— Dataset content —
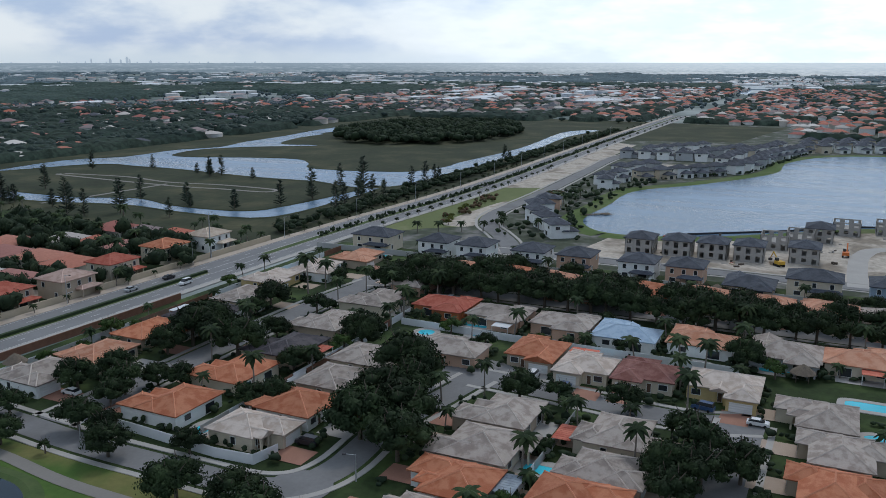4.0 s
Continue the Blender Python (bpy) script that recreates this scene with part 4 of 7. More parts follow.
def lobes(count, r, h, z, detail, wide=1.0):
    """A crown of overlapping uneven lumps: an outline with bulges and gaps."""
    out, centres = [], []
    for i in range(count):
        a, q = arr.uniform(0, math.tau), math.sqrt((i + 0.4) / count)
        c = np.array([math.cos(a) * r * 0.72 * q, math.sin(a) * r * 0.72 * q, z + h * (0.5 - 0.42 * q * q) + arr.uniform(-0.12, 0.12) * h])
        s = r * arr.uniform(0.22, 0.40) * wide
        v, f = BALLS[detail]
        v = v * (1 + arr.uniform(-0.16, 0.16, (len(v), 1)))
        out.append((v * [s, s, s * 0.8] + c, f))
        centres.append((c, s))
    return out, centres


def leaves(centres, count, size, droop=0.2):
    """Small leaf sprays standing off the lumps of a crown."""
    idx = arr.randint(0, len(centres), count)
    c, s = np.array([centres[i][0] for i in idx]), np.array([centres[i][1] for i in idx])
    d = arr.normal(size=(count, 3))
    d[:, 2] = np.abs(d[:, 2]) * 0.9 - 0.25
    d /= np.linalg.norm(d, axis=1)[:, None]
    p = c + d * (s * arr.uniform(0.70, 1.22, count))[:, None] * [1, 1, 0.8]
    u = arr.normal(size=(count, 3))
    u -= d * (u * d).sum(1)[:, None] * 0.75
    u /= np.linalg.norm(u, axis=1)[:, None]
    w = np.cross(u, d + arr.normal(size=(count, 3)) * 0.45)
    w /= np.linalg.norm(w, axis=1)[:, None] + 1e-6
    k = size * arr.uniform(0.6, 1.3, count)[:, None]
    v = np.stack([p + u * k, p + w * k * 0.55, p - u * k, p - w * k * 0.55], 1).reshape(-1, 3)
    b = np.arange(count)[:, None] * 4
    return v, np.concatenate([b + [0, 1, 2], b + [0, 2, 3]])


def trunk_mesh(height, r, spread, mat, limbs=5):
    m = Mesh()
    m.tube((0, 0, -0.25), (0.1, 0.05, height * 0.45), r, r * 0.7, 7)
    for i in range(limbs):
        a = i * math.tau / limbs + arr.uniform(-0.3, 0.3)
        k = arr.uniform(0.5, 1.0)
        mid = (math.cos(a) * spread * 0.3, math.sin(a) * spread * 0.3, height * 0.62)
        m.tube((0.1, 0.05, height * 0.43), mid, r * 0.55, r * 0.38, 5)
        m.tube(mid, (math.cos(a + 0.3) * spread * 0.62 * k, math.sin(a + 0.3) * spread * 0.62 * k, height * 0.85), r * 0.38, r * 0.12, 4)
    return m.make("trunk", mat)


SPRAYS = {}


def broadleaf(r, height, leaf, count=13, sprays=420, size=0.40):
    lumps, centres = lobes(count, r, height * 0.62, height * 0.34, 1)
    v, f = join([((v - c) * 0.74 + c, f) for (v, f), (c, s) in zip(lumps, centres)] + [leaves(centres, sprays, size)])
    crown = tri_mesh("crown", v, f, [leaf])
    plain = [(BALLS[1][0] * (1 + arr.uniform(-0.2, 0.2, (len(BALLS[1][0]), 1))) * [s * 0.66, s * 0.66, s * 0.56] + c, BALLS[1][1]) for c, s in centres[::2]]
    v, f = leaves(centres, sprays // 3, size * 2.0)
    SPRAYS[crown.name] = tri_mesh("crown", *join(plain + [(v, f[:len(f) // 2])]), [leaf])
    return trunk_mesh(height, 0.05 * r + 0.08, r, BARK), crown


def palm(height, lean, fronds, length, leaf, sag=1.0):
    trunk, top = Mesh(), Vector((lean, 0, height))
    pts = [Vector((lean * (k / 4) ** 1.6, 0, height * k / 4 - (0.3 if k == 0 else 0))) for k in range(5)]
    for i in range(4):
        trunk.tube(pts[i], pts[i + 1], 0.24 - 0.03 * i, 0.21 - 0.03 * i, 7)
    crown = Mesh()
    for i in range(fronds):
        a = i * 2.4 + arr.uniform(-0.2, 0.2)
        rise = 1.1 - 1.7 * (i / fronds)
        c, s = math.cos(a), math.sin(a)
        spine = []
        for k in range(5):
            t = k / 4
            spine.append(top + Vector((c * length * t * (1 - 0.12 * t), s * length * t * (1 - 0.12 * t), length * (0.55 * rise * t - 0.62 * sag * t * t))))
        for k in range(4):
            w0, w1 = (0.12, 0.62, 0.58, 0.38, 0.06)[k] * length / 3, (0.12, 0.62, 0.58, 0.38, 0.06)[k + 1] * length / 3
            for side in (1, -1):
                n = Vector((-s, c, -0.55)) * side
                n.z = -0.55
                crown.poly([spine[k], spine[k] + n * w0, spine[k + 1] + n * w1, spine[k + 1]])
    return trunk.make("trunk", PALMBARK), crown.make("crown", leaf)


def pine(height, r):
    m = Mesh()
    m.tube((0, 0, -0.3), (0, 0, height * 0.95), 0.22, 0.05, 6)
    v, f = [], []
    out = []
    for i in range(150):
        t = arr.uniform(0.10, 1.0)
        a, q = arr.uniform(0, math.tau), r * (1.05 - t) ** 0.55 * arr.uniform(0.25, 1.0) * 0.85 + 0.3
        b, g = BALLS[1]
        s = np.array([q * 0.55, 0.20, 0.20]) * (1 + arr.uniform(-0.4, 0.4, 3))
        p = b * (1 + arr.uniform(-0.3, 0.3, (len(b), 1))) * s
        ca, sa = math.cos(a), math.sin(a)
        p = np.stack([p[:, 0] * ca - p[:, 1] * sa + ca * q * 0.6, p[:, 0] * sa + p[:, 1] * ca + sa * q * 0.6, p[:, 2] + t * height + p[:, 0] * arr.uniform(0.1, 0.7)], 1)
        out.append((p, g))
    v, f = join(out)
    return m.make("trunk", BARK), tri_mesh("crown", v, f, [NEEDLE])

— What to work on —
From the material above, copy everything exactly but the pictures.

— Task output —
4.0 s
Continue the Blender Python (bpy) script that recreates this scene with part 4 of 7. More parts follow.
def lobes(count, r, h, z, detail, wide=1.0):
    """A crown of overlapping uneven lumps: an outline with bulges and gaps."""
    out, centres = [], []
    for i in range(count):
        a, q = arr.uniform(0, math.tau), math.sqrt((i + 0.4) / count)
        c = np.array([math.cos(a) * r * 0.72 * q, math.sin(a) * r * 0.72 * q, z + h * (0.5 - 0.42 * q * q) + arr.uniform(-0.12, 0.12) * h])
        s = r * arr.uniform(0.22, 0.40) * wide
        v, f = BALLS[detail]
        v = v * (1 + arr.uniform(-0.16, 0.16, (len(v), 1)))
        out.append((v * [s, s, s * 0.8] + c, f))
        centres.append((c, s))
    return out, centres


def leaves(centres, count, size, droop=0.2):
    """Small leaf sprays standing off the lumps of a crown."""
    idx = arr.randint(0, len(centres), count)
    c, s = np.array([centres[i][0] for i in idx]), np.array([centres[i][1] for i in idx])
    d = arr.normal(size=(count, 3))
    d[:, 2] = np.abs(d[:, 2]) * 0.9 - 0.25
    d /= np.linalg.norm(d, axis=1)[:, None]
    p = c + d * (s * arr.uniform(0.70, 1.22, count))[:, None] * [1, 1, 0.8]
    u = arr.normal(size=(count, 3))
    u -= d * (u * d).sum(1)[:, None] * 0.75
    u /= np.linalg.norm(u, axis=1)[:, None]
    w = np.cross(u, d + arr.normal(size=(count, 3)) * 0.45)
    w /= np.linalg.norm(w, axis=1)[:, None] + 1e-6
    k = size * arr.uniform(0.6, 1.3, count)[:, None]
    v = np.stack([p + u * k, p + w * k * 0.55, p - u * k, p - w * k * 0.55], 1).reshape(-1, 3)
    b = np.arange(count)[:, None] * 4
    return v, np.concatenate([b + [0, 1, 2], b + [0, 2, 3]])


def trunk_mesh(height, r, spread, mat, limbs=5):
    m = Mesh()
    m.tube((0, 0, -0.25), (0.1, 0.05, height * 0.45), r, r * 0.7, 7)
    for i in range(limbs):
        a = i * math.tau / limbs + arr.uniform(-0.3, 0.3)
        k = arr.uniform(0.5, 1.0)
        mid = (math.cos(a) * spread * 0.3, math.sin(a) * spread * 0.3, height * 0.62)
        m.tube((0.1, 0.05, height * 0.43), mid, r * 0.55, r * 0.38, 5)
        m.tube(mid, (math.cos(a + 0.3) * spread * 0.62 * k, math.sin(a + 0.3) * spread * 0.62 * k, height * 0.85), r * 0.38, r * 0.12, 4)
    return m.make("trunk", mat)


SPRAYS = {}


def broadleaf(r, height, leaf, count=13, sprays=420, size=0.40):
    lumps, centres = lobes(count, r, height * 0.62, height * 0.34, 1)
    v, f = join([((v - c) * 0.74 + c, f) for (v, f), (c, s) in zip(lumps, centres)] + [leaves(centres, sprays, size)])
    crown = tri_mesh("crown", v, f, [leaf])
    plain = [(BALLS[1][0] * (1 + arr.uniform(-0.2, 0.2, (len(BALLS[1][0]), 1))) * [s * 0.66, s * 0.66, s * 0.56] + c, BALLS[1][1]) for c, s in centres[::2]]
    v, f = leaves(centres, sprays // 3, size * 2.0)
    SPRAYS[crown.name] = tri_mesh("crown", *join(plain + [(v, f[:len(f) // 2])]), [leaf])
    return trunk_mesh(height, 0.05 * r + 0.08, r, BARK), crown


def palm(height, lean, fronds, length, leaf, sag=1.0):
    trunk, top = Mesh(), Vector((lean, 0, height))
    pts = [Vector((lean * (k / 4) ** 1.6, 0, height * k / 4 - (0.3 if k == 0 else 0))) for k in range(5)]
    for i in range(4):
        trunk.tube(pts[i], pts[i + 1], 0.24 - 0.03 * i, 0.21 - 0.03 * i, 7)
    crown = Mesh()
    for i in range(fronds):
        a = i * 2.4 + arr.uniform(-0.2, 0.2)
        rise = 1.1 - 1.7 * (i / fronds)
        c, s = math.cos(a), math.sin(a)
        spine = []
        for k in range(5):
            t = k / 4
            spine.append(top + Vector((c * length * t * (1 - 0.12 * t), s * length * t * (1 - 0.12 * t), length * (0.55 * rise * t - 0.62 * sag * t * t))))
        for k in range(4):
            w0, w1 = (0.12, 0.62, 0.58, 0.38, 0.06)[k] * length / 3, (0.12, 0.62, 0.58, 0.38, 0.06)[k + 1] * length / 3
            for side in (1, -1):
                n = Vector((-s, c, -0.55)) * side
                n.z = -0.55
                crown.poly([spine[k], spine[k] + n * w0, spine[k + 1] + n * w1, spine[k + 1]])
    return trunk.make("trunk", PALMBARK), crown.make("crown", leaf)


def pine(height, r):
    m = Mesh()
    m.tube((0, 0, -0.3), (0, 0, height * 0.95), 0.22, 0.05, 6)
    v, f = [], []
    out = []
    for i in range(150):
        t = arr.uniform(0.10, 1.0)
        a, q = arr.uniform(0, math.tau), r * (1.05 - t) ** 0.55 * arr.uniform(0.25, 1.0) * 0.85 + 0.3
        b, g = BALLS[1]
        s = np.array([q * 0.55, 0.20, 0.20]) * (1 + arr.uniform(-0.4, 0.4, 3))
        p = b * (1 + arr.uniform(-0.3, 0.3, (len(b), 1))) * s
        ca, sa = math.cos(a), math.sin(a)
        p = np.stack([p[:, 0] * ca - p[:, 1] * sa + ca * q * 0.6, p[:, 0] * sa + p[:, 1] * ca + sa * q * 0.6, p[:, 2] + t * height + p[:, 0] * arr.uniform(0.1, 0.7)], 1)
        out.append((p, g))
    v, f = join(out)
    return m.make("trunk", BARK), tri_mesh("crown", v, f, [NEEDLE])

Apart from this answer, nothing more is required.